Rice CS team helps robots rearrange objects without gripping them

The research is one of five papers presented at ICRA 2023

Kejia Ren

Enabling robots to rearrange objects without grasping them is the focus of recent research by Rice University Computer Scientists. The work, one of five papers presented in June by Rice CS researchers at the 2023 International Conference on Robotics and Automation (ICRA) in London, represents a collaboration between Assistant Professor of Computer Science Kaiyu Hang and Noah Harding Professor of Computer Science Lydia Kavraki. The project is led by CS Ph.D. student Kejia Ren in collaboration with CS Ph.D. student Podshara Chanrungmaneekul.

This is Ren’s second publication with his advisor, Hang. The paper, "Kinodynamic Rapidly-exploring Random Forest for Rearrangement-Based Nonprehensile Manipulation,” launches Ren’s trajectory as a first author and builds on his previous work with Hang and Kavraki.

“Rearrangement of objects is very common and important for our daily life. For example, you may want to tidy up a messy table by placing each object on the table to where it should be. And when you need to grasp a target object occluded by others, you have to rearrange them first to create a clear path for your arm to approach the target one,” said Ren.

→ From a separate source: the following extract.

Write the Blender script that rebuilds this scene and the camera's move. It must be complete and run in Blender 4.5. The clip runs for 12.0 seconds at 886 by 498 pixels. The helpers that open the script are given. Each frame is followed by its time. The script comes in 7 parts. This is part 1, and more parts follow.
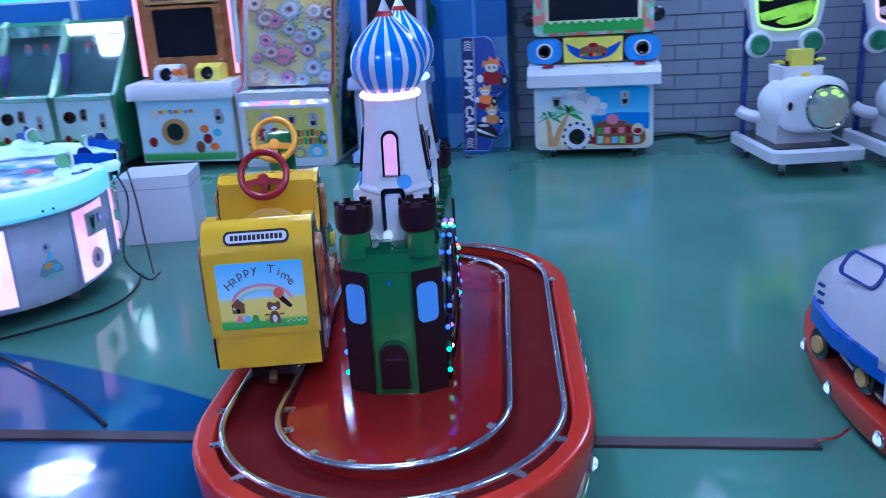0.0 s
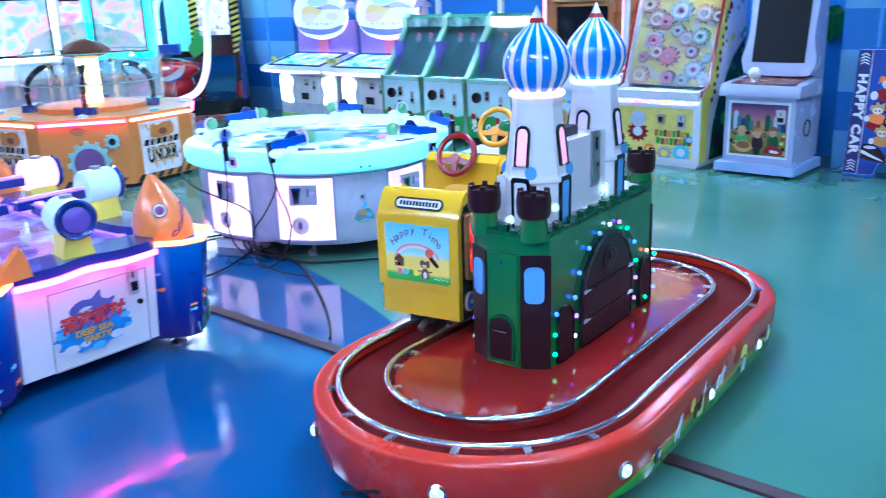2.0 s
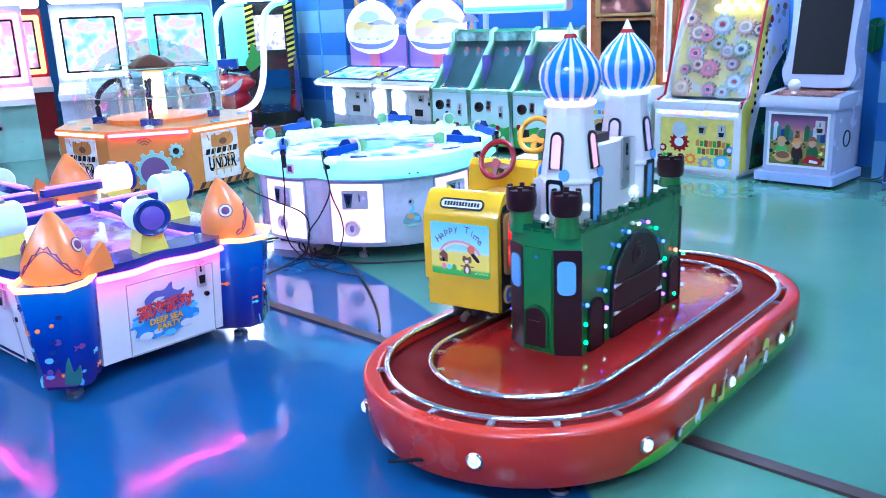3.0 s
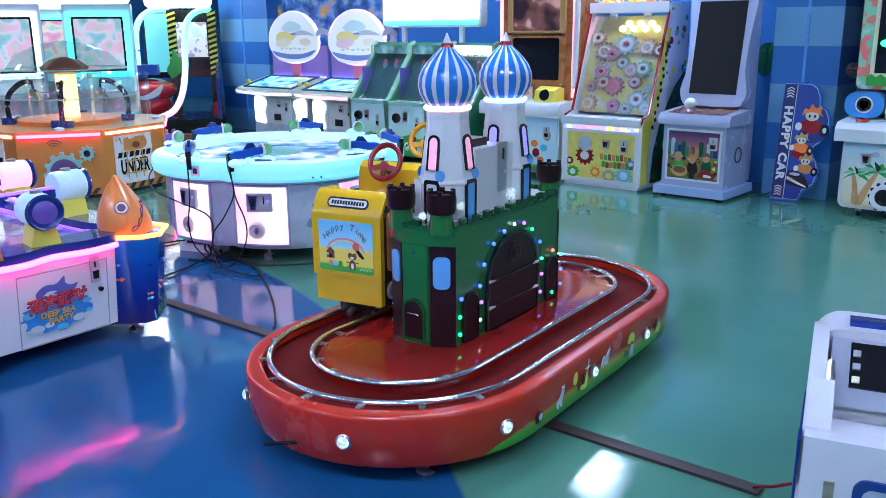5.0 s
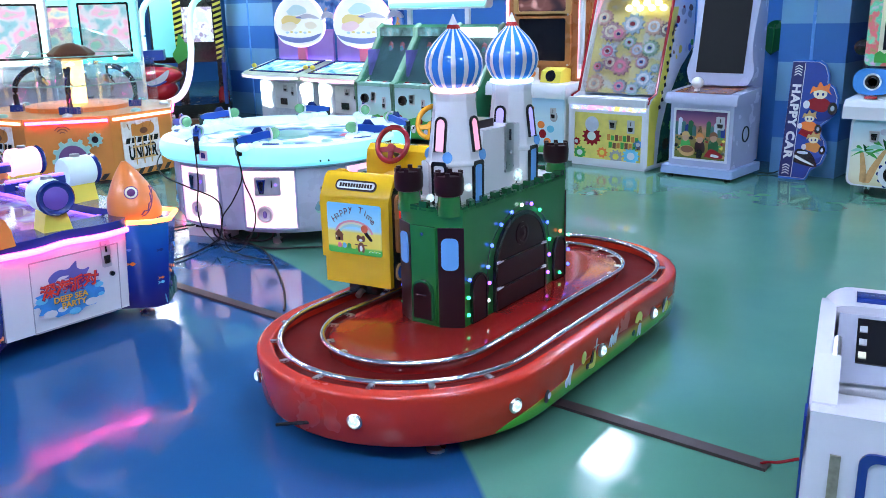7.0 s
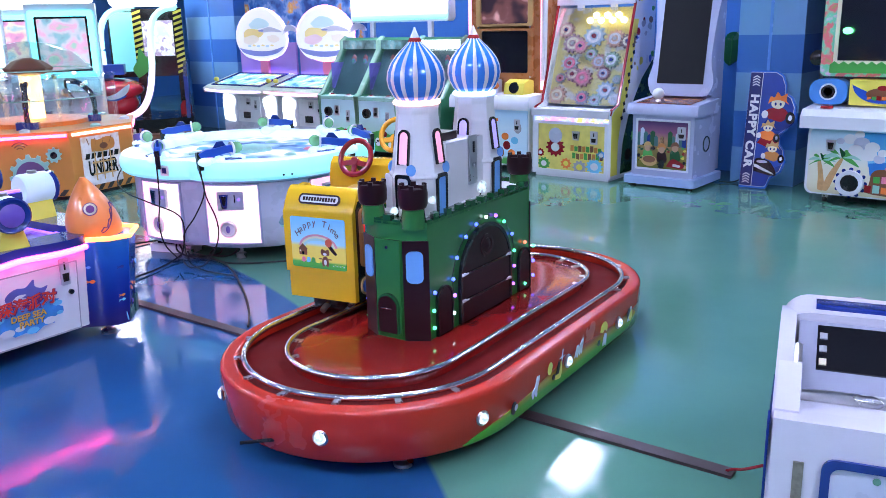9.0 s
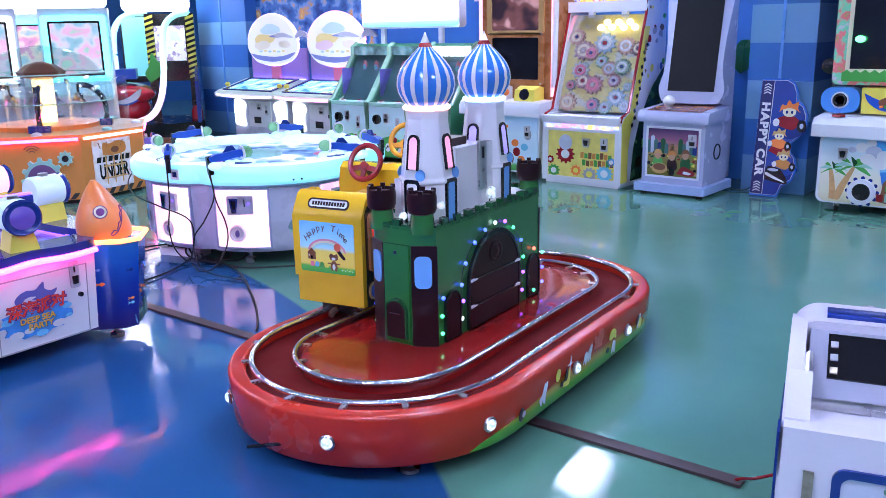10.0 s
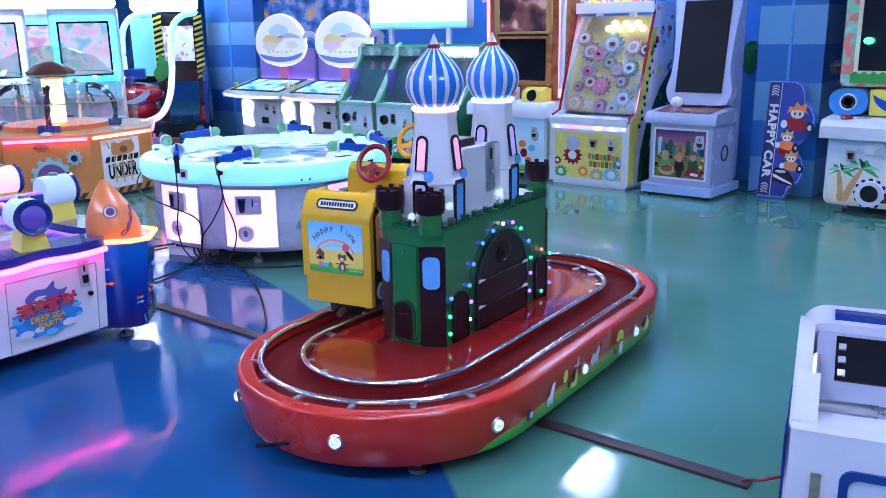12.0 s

“Traditionally, robots rearrange objects mostly by pick-and-place type of manipulation. However, this is not always feasible since there is often no free space around the objects allowing for a grasp. Moreover, pick-and-place might not be the most efficient strategy as it only manipulates one object at a time. In contrast, nonprehensile actions (e.g., pushing and sliding), which are able to simultaneously manipulate multiple objects in clutters, provide a very efficient skill complementary to pick-and-place for rearrangement."

“State-of-the-art methods commonly find robot rearrangement actions via building a single constrained motion tree. In our work, by concurrently generating forests of motion trees and adaptively switching the algorithm’s attention across different trees in the forest, robots are now provided with more optimized actions generated in real-time to more effectively rearrange objects.”

This work has been conducted in the Robotics and Physical Interactions Lab (RobotΠ Lab) led by Hang, who said, “We are very enthusiastic about Kejia’s work not only because it has been published by one of the most prestigious robotics conferences in the world. More importantly, we believe this work can inspire many more novel approaches to empower robots with more interesting skills.”